I’m not saying that research/planners have better access to the truth either but surely some resistance to an idea, so long as it was based on some overlooked insight that stands up to scrutiny, is better than setting up a situation whereby an idea will run because everybody is of the same opinion (formers).
So long as the idea, in some manifestation, survives it would then be a case of what doesn’t kill your idea, makes it stronger but then again on the other hand there is a case for saying that there is enough ‘natural’ resistance to an idea without introducing it to so called enlightened research. Do ‘big’ agencies differ from ’small’ agencies on this matter of running research? Does it all depend on how big the account is?
John. I’ve found, at the client end, CEOs are much more open to original, unexpected ideas than junior clients.
Senior clients are entrepreneurial and usually demand something that will shake up the status quo in their market.
They expect a return for their investment.
Something to send a tremor through their sector.
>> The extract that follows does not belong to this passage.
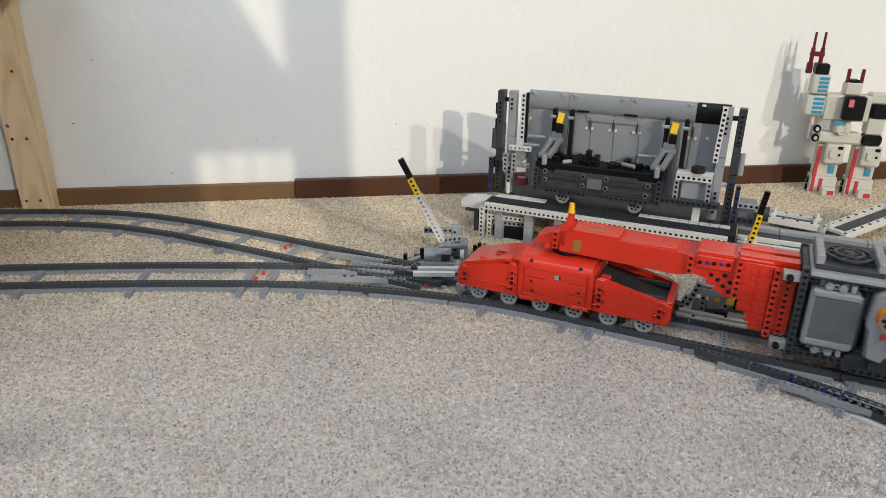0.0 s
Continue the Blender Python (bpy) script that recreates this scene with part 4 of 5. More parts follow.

Otherwise why spend the money?
Junior clients don’t want a tremor, in case it goes wrong.
They are insecure so they just want to follow the rules, then they can’t get blamed.
Personally, the best clients and planners I’ve worked with have used research to make us all braver, me included.
Research that leads, not follows.
In fact, that may make another blog, thanks.
Sorry John, I’m still not happy with my answer.
Before Bernbach, all advertising was opinion-follower.
Talk to the lowest common denominator, keep hammering the message home, and spend a fortune on it.
We didn’t want to do advertising like that.
We wanted to do ads that were smarter, more fun, less patronising.
Turns out that sort of advertising appeals to that sort of people.
And those people are opinion formers.
And if we could motivate those people we’d get a better result, faster, cheaper.
Everybody wins.
Whether you see it as manipulation or creativity depends on what you believe.
Ok, Dave maybe manipulation might have been too strong a word but creativity might be stretching it a bit too. I’ll meet you half-way with the term ‘creative accounting’ coming to mind.